The “I’m not having that life event” party

From time to time, I entertain the idea of having a “No Life Events” party, whereby my friends and loved ones can give me gifts in celebration of my non-marriage, non-children, non-children graduation, non-anniversary… . Carrie Bradshaw registered for a pair of shoes; I think I’d register for some really nice Denby, a wine fridge, gift certificates at the Depot, kitchen doo-dads (but wouldn’t use them), maybe even some furniture. And/or I could have a shower: lingerie, plush towels, self-indulgent bath accessories.

I love my friends. But it does seem rather unfair that single people go through life giving gifts for all sorts of occasions for which the kharmic wheel will never spin ’round to them. Of course, gift-giving is selfless or, on the other hand, totemic to our consumer culture. Life milestone? Gimme! Gimme!

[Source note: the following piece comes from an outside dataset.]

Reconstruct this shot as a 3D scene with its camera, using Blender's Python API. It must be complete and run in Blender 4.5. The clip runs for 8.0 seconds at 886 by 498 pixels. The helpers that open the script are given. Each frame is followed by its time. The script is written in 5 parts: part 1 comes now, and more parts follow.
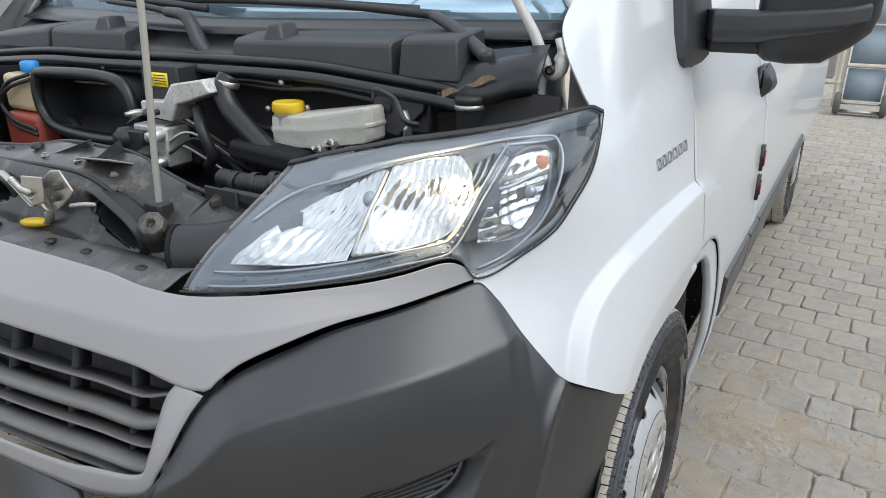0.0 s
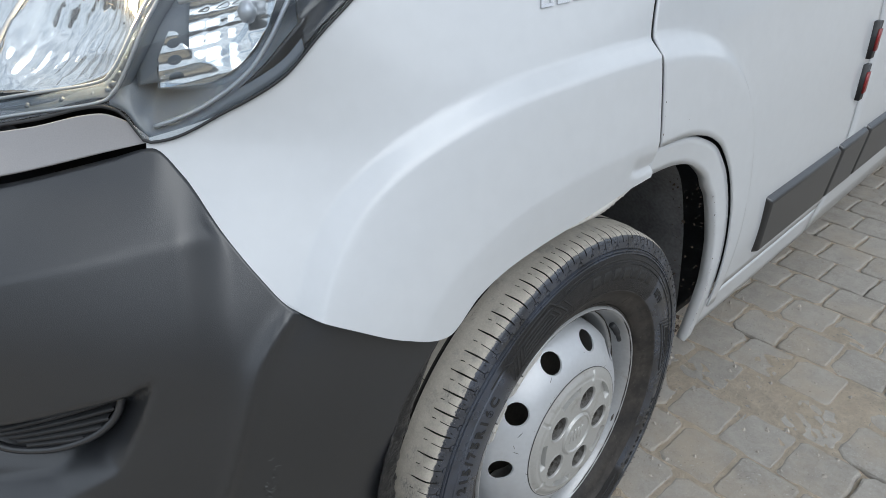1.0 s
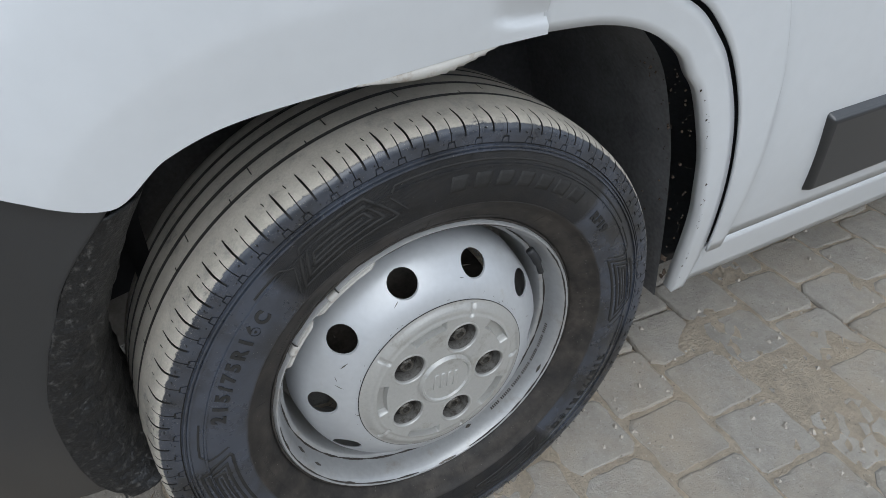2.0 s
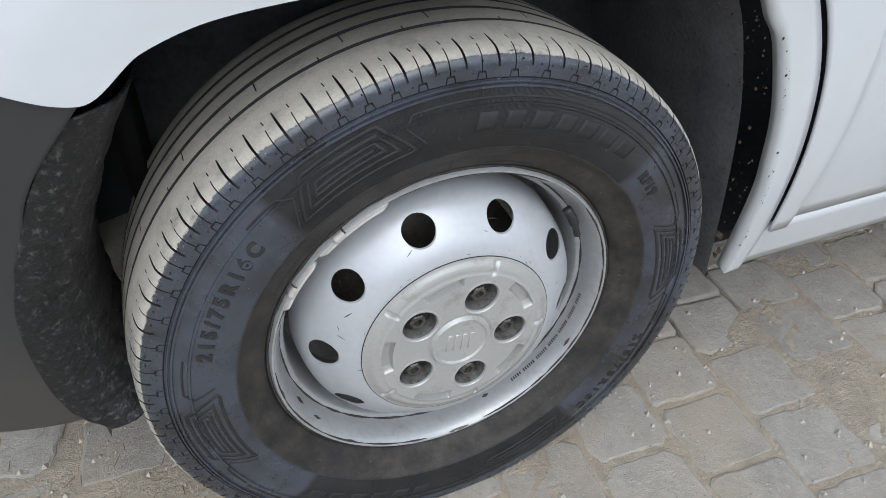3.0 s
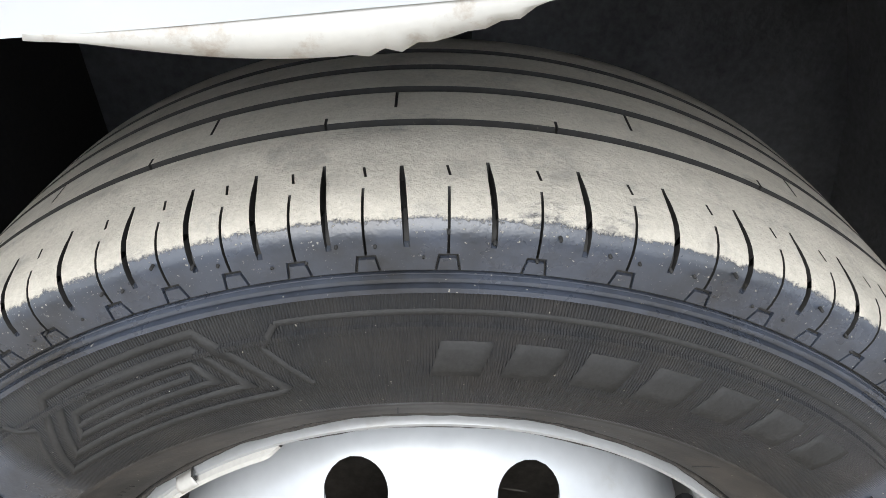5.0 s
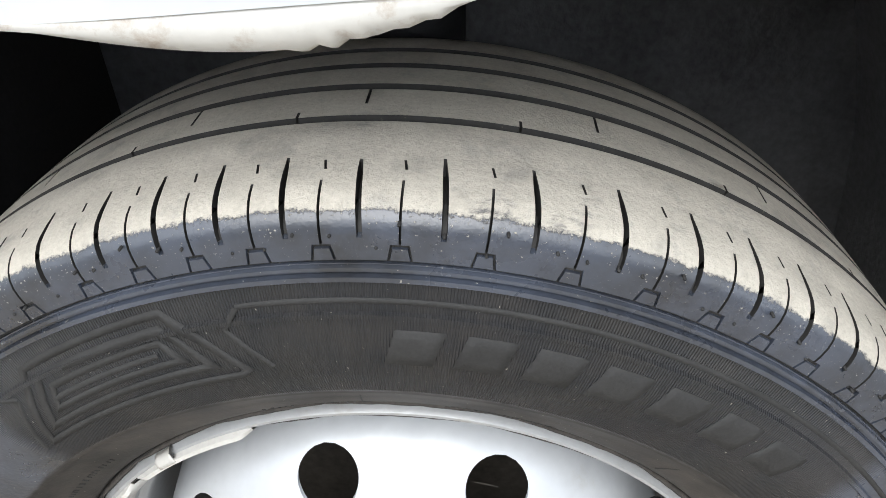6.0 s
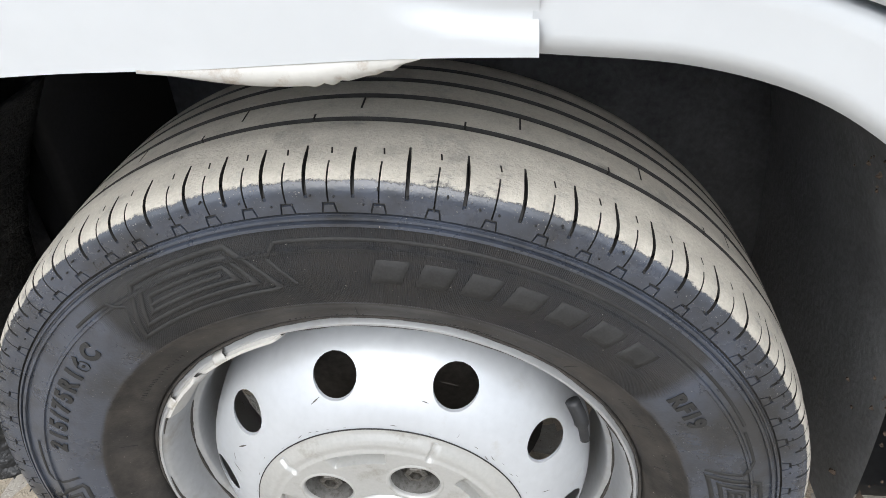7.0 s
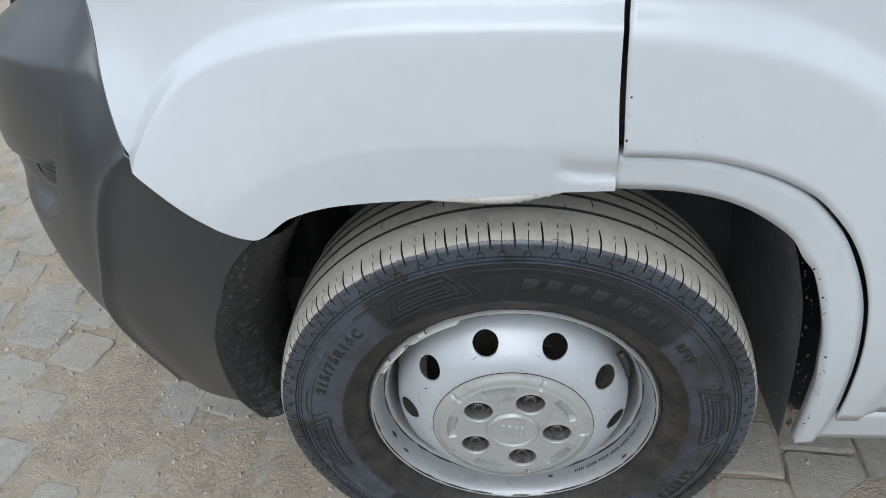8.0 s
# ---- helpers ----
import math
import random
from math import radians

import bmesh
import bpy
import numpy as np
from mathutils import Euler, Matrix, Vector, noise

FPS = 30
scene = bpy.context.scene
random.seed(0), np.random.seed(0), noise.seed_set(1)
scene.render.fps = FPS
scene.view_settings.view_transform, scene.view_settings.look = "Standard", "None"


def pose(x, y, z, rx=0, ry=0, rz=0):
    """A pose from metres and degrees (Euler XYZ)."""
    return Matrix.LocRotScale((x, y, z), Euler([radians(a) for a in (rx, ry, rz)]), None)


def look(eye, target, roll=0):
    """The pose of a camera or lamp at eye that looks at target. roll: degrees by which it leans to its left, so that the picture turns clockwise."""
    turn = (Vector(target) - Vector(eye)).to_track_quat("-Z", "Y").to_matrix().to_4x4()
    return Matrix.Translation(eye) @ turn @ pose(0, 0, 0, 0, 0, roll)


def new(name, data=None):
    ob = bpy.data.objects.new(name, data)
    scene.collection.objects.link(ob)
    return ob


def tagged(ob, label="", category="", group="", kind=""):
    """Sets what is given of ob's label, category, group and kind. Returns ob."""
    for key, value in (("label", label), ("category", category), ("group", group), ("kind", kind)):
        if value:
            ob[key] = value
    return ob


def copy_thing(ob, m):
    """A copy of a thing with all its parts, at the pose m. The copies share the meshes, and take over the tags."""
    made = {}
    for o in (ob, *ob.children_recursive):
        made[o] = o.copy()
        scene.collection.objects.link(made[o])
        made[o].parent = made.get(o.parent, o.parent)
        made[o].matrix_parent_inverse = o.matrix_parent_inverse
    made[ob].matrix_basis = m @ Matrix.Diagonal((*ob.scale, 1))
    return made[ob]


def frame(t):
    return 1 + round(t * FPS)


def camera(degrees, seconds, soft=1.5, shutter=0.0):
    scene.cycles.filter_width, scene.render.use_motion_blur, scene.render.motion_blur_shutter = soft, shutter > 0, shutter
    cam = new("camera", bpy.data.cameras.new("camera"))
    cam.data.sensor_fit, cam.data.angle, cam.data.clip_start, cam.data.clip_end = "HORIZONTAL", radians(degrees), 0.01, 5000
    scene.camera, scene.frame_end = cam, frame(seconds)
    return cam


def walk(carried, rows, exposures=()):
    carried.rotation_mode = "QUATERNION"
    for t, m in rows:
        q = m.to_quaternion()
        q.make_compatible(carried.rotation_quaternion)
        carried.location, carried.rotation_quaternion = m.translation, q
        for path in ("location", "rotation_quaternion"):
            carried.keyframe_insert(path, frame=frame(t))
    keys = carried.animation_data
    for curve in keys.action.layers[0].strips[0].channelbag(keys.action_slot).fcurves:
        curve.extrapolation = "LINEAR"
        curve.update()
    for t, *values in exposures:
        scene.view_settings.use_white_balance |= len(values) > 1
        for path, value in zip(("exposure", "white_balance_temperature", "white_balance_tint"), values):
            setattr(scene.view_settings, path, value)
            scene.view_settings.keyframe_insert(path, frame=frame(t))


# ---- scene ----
cam = camera(65.0, 8.0, soft=0.6)
PATH = [
    (0, (-1.373, -0.294, 1.373), (0.233, 0.657, 0.655), 0.1),
    (0.5, (-1.134, -0.442, 1.303), (0.295, 0.681, 0.469), 0.1),
    (1, (-0.787, -0.512, 1.198), (0.448, 0.727, 0.229), -0.4),
    (1.5, (-0.497, -0.554, 1.095), (0.48, 0.755, -0.059), 0.1),
    (1.7, (-0.391, -0.572, 1.058), (0.499, 0.78, -0.117), 0.0),
    (2.8, (-0.263, -0.596, 0.995), (0.378, 0.81, -0.274), 2.0),
    (3, (-0.254, -0.558, 0.961), (0.367, 0.853, -0.314), 2.0),
    (3.5, (-0.162, -0.427, 0.88), (0.351, 0.906, -0.519), 1.2),
    (4, (-0.076, -0.293, 0.867), (0.298, 1.113, -0.506), 0.6),
    (4.2, (-0.051, -0.268, 0.868), (0.254, 1.229, -0.423), 0.2),
    (5.3, (0.021, -0.237, 0.84), (-0.037, 1.359, -0.364), -1.0),
    (5.5, (0.027, -0.239, 0.843), (-0.048, 1.36, -0.356), -1.0),
    (6, (0.042, -0.246, 0.847), (-0.05, 1.346, -0.358), -0.8),
    (6.5, (0.052, -0.267, 0.856), (-0.061, 1.308, -0.371), -0.8),
    (7, (0.084, -0.373, 0.927), (-0.063, 1.181, -0.324), -1.2),
    (7.2, (0.073, -0.447, 0.994), (-0.103, 1.104, -0.257), -2.2),
    (7.5, (-0.005, -0.571, 1.112), (-0.138, 0.982, -0.141), -2.2),
    (8, (-0.031, -0.693, 1.224), (-0.173, 0.858, -0.03), -3.2),
]
walk(cam, [(t, look(eye, target, roll)) for t, eye, target, roll in PATH],
     [(0, .05, 6300, 8), (.5, -.08, 6200, 8), (1.0, -.22, 6050, 7), (1.7, -.24, 6050, 7), (3.0, .2, 6050, 8), (4.1, .55, 6150, 8), (5.3, .93, 6400, 8), (6.6, .93, 6400, 8), (7.2, .5, 6350, 9), (8, -.08, 6000, 6)])

# ---------- world and light ----------
world = bpy.data.worlds.new("sky")
scene.world = world
world.use_nodes = True
wn = world.node_tree.nodes
sky = wn.new("ShaderNodeTexSky")
sky.sky_type = "NISHITA"
sky.sun_disc = False
sky.sun_elevation, sky.sun_rotation = radians(47.6), radians(187.5)
sky.air_density, sky.dust_density = 1.0, 1.5
wn["Background"].inputs[1].default_value = 0.11
# broken cloud over the whole sky
wl = world.node_tree.links
wco, wmap, cloud, cover, wmix = (wn.new("ShaderNode" + k) for k in ("TexCoord", "Mapping", "TexNoise", "MapRange", "Mix"))
wmap.inputs["Scale"].default_value = (1.0, 1.0, 2.2)
cloud.inputs["Scale"].default_value, cloud.inputs["Detail"].default_value, cloud.inputs["Roughness"].default_value = 2.6, 7, 0.62
cover.inputs["From Min"].default_value, cover.inputs["From Max"].default_value = 0.36, 0.60
cover.inputs["To Min"].default_value, cover.inputs["To Max"].default_value = 0.35, 0.95
wmix.data_type = "RGBA"
wmix.inputs[7].default_value = (13.5, 13.9, 14.6, 1)
wl.new(wco.outputs["Generated"], wmap.inputs[0])
wl.new(wmap.outputs[0], cloud.inputs["Vector"])
wl.new(cloud.outputs[0], cover.inputs[0])
wl.new(cover.outputs[0], wmix.inputs[0])
wl.new(sky.outputs[0], wmix.inputs[6])
wl.new(wmix.outputs[2], wn["Background"].inputs[0])
sun = new("sun", bpy.data.lights.new("sun", "SUN"))
sun.data.energy, sun.data.angle, sun.data.color = 1.38, radians(50), (1.0, 0.98, 0.95)
sun.matrix_world = look((0, 0, 9), (1.0, 7.6, 0.6))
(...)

When I turned 21, my Grannie gave me a big brass key – something she found at a garage sale, I have no doubt. About as much as she could afford, month to month.

She said that it was a Scottish tradition to give a key “to the house” to someone when they reach “adulthood” – to be given permission to come and go as one pleases and to stay out as late one likes. Interestingly, the tradition is attached to young MEN coming of age. I wonder if she knew that?

Purposefully subversive or no, it was a good gift.

One Response to “The “I’m not having that life event” party”

  1. s0ckmonkey says:

    I will come to your party if you come to mine. :)

    Or we could pledge to be hetero-life partners and clean up on “wedding” gifts!